Find $z$ - complex numbers

Question

Find $z$ if

$\frac{z}{z+2} = 2 - i$

To solve this question, I used $a+bi$ in place of $z$. I finally arrived at the answer $z=-3-i$. This has been the case for many complex number questions. I usually substitute $a+bi$ and compare both sides of the equation.
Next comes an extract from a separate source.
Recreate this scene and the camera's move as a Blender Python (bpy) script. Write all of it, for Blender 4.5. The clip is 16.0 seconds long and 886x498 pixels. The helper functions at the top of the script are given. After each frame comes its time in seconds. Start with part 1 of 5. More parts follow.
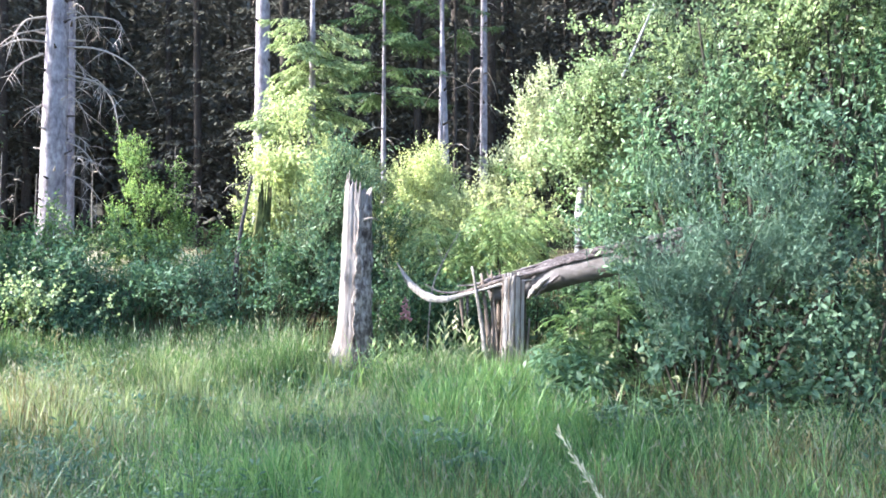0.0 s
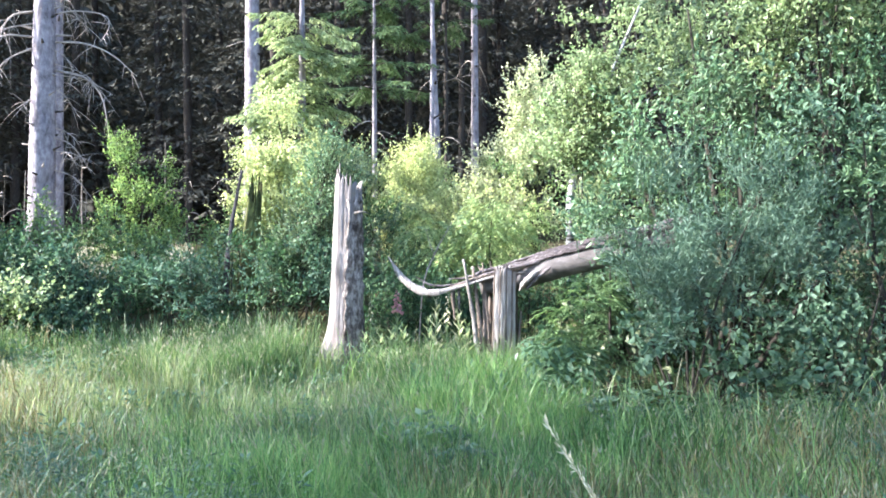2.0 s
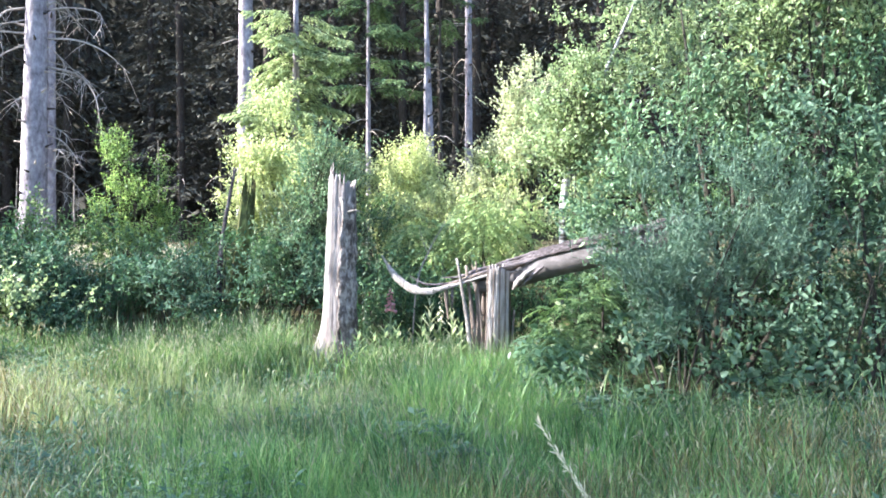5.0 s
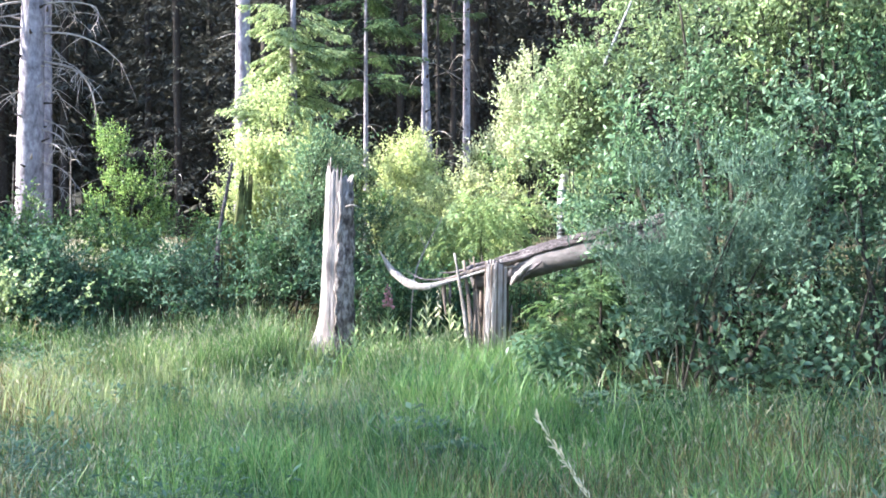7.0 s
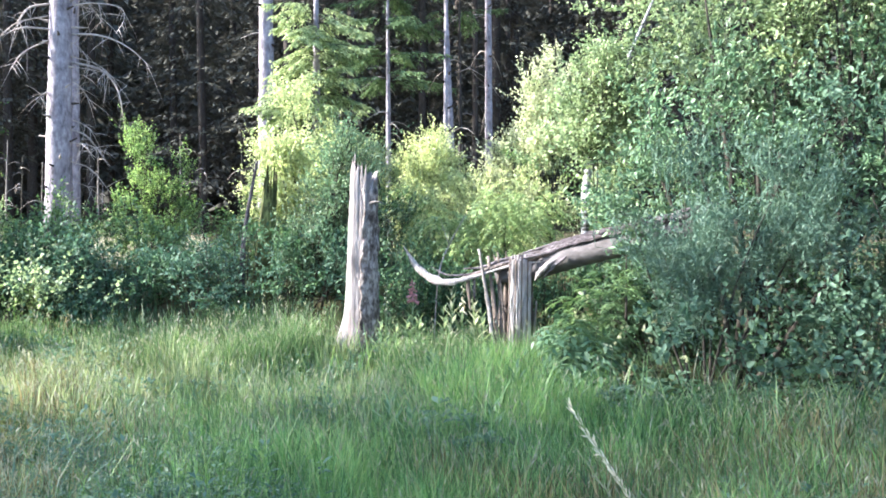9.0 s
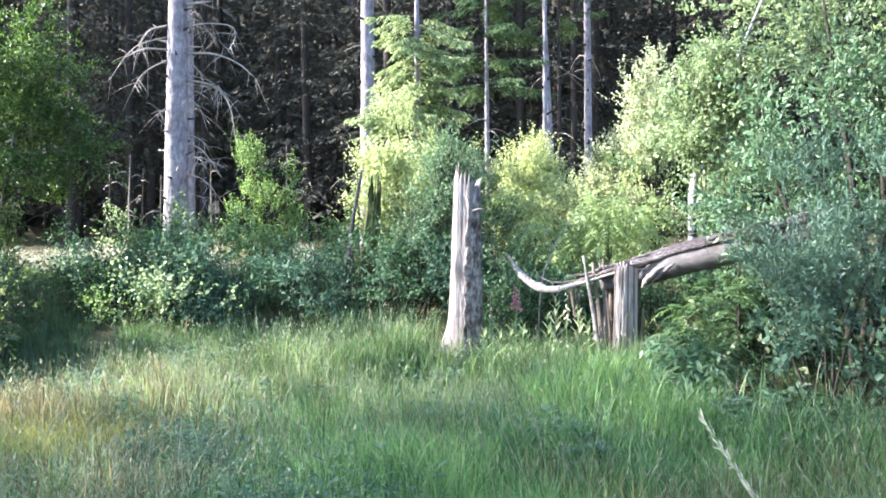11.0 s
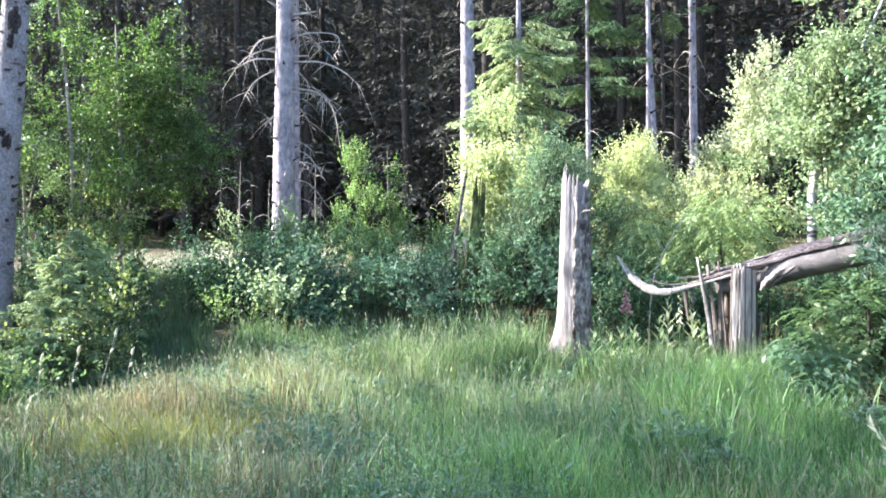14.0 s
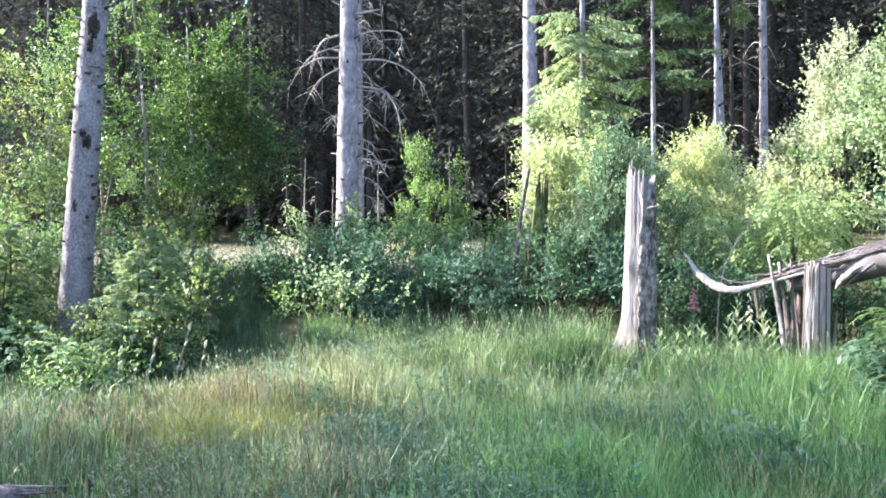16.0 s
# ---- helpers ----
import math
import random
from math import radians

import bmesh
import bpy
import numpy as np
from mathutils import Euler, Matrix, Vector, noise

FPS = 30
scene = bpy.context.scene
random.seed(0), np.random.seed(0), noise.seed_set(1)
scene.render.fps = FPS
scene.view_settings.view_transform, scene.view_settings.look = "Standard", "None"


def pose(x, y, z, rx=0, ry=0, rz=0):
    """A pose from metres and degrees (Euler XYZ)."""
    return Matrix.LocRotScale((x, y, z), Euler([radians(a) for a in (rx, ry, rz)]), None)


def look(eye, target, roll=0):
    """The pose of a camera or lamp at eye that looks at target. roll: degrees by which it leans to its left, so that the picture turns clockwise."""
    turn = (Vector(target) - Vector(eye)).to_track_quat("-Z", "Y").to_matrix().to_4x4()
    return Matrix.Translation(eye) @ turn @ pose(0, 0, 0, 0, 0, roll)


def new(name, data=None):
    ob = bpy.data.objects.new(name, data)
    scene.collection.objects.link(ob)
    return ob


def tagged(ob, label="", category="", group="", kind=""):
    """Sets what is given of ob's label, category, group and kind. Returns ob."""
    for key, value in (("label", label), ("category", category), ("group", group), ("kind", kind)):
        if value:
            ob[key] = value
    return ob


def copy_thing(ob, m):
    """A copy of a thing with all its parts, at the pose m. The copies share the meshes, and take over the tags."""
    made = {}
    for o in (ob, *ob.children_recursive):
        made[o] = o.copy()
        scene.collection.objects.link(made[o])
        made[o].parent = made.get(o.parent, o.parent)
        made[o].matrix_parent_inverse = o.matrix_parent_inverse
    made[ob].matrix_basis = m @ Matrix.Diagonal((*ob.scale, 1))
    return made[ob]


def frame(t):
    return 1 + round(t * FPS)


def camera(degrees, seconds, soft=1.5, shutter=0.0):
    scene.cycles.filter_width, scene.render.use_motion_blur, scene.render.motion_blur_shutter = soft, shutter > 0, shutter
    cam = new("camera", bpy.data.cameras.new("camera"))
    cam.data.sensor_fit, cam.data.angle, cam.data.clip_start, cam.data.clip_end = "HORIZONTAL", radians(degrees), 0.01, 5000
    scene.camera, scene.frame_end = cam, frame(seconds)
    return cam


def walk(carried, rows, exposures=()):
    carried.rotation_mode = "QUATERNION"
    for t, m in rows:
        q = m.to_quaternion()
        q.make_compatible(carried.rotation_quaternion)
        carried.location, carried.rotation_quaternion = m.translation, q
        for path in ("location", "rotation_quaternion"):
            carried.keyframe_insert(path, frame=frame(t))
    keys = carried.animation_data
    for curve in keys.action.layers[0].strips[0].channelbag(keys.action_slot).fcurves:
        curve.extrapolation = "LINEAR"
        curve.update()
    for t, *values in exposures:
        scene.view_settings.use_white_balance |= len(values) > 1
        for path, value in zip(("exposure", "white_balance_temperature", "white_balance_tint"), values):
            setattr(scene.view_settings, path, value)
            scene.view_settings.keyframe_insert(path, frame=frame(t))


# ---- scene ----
cam = camera(60.4, 16.0, soft=1.75)
EXPOSURE, KELVIN = 2.6, 5780.0
CAM_ROWS = (
    (0.0, 0.000, 0.000, 1.550, -0.00, 1.20, 0.00),
    (0.5, 0.003, 0.016, 1.545, -0.02, 0.93, 0.51),
    (1.0, 0.015, 0.023, 1.538, -0.43, 0.60, 1.02),
    (1.5, 0.019, 0.033, 1.535, -0.67, 0.70, 0.78),
    (2.0, 0.020, 0.013, 1.541, -0.53, 0.74, 0.45),
    (2.5, 0.021, 0.009, 1.546, -0.78, 0.61, 0.25),
    (3.0, 0.014, 0.002, 1.545, -0.75, 0.67, -0.18),
    (3.5, 0.005, -0.001, 1.548, -0.71, 0.88, 0.01),
    (4.0, 0.020, -0.008, 1.553, -0.92, 0.75, 0.40),
    (4.2, 0.021, -0.006, 1.552, -1.00, 0.79, 0.42),
    (6.3, 0.018, 0.012, 1.537, -1.00, 0.22, 0.17),
    (6.5, 0.018, 0.015, 1.535, -1.17, 0.22, 0.15),
    (7.0, 0.020, 0.027, 1.540, -1.20, 0.29, 0.25),
    (7.5, 0.017, 0.029, 1.530, -1.28, 0.45, 0.27),
    (8.0, 0.010, 0.010, 1.524, -1.00, 0.08, 0.41),
    (8.2, 0.007, 0.008, 1.523, -0.70, 0.14, 0.45),
    (10.3, -0.058, -0.002, 1.520, 4.79, 0.05, 0.58),
    (10.5, -0.067, -0.009, 1.521, 5.98, 0.25, 0.60),
    (11.0, -0.098, -0.040, 1.531, 7.61, 0.65, 0.67),
    (11.5, -0.143, -0.052, 1.534, 9.51, 0.73, 0.72),
    (12.0, -0.180, -0.067, 1.525, 10.29, 0.53, 0.60),
    (12.5, -0.195, -0.085, 1.531, 10.82, 0.66, 0.57),
    (13.0, -0.219, -0.099, 1.536, 11.81, 0.71, 0.54),
    (13.5, -0.244, -0.124, 1.533, 13.26, 1.02, 0.50),
    (14.0, -0.257, -0.114, 1.530, 14.63, 0.89, 0.67),
    (14.5, -0.259, -0.110, 1.528, 15.44, 0.90, 0.63),
    (15.0, -0.268, -0.130, 1.532, 16.75, 0.51, 1.01),
    (15.5, -0.260, -0.128, 1.535, 17.66, 0.38, 1.15),
    (16.0, -0.279, -0.156, 1.541, 19.18, 0.60, 0.54),
)
walk(cam, [(t, pose(x, y, z, 90 + p, r, w)) for t, x, y, z, w, p, r in CAM_ROWS],
     [(0.0, EXPOSURE, KELVIN, 10.0), (16.0, EXPOSURE, KELVIN, 10.0)])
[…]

Is there any other more elegant or "smarter" method to do this question?

Answer 1

I would have done it as follows:\begin{align}\frac z{z+2}=2-i&\iff z=(2-i)(z+2)\\&\iff z\bigl(1-(2-i)\bigr)=4-2i\\&\iff z=\frac{4-2i}{-1+i}=-3-i.\end{align}

Answer 2

Hint: Multiplying by $z+2$ we get $$z=(2-i)(z+2)$$ so $$z=2z-iz+4-2i$$ or $$z(i-1)=4-2i$$ Can you finish?

Answer 3

For example we can write

$$\frac{z}{z+2}=2-i \implies\frac{z+2-2}{z+2}=2-i \implies 1-\frac{2}{z+2}=2-i$$

$$ \implies i-1 = \frac{2}{z+2} \implies z+2 = \frac{2}{ i-1} \implies z = \frac{2}{ i-1}-2$$

Then simplify the right-hand-side.

Answer 4

$\dfrac{z+2}z=\dfrac1{2-i}$

$\dfrac2z=\dfrac{i-1}{2-i}$

$-\dfrac z2=\dfrac{2-i}{1-i}$

Rationalize the denominator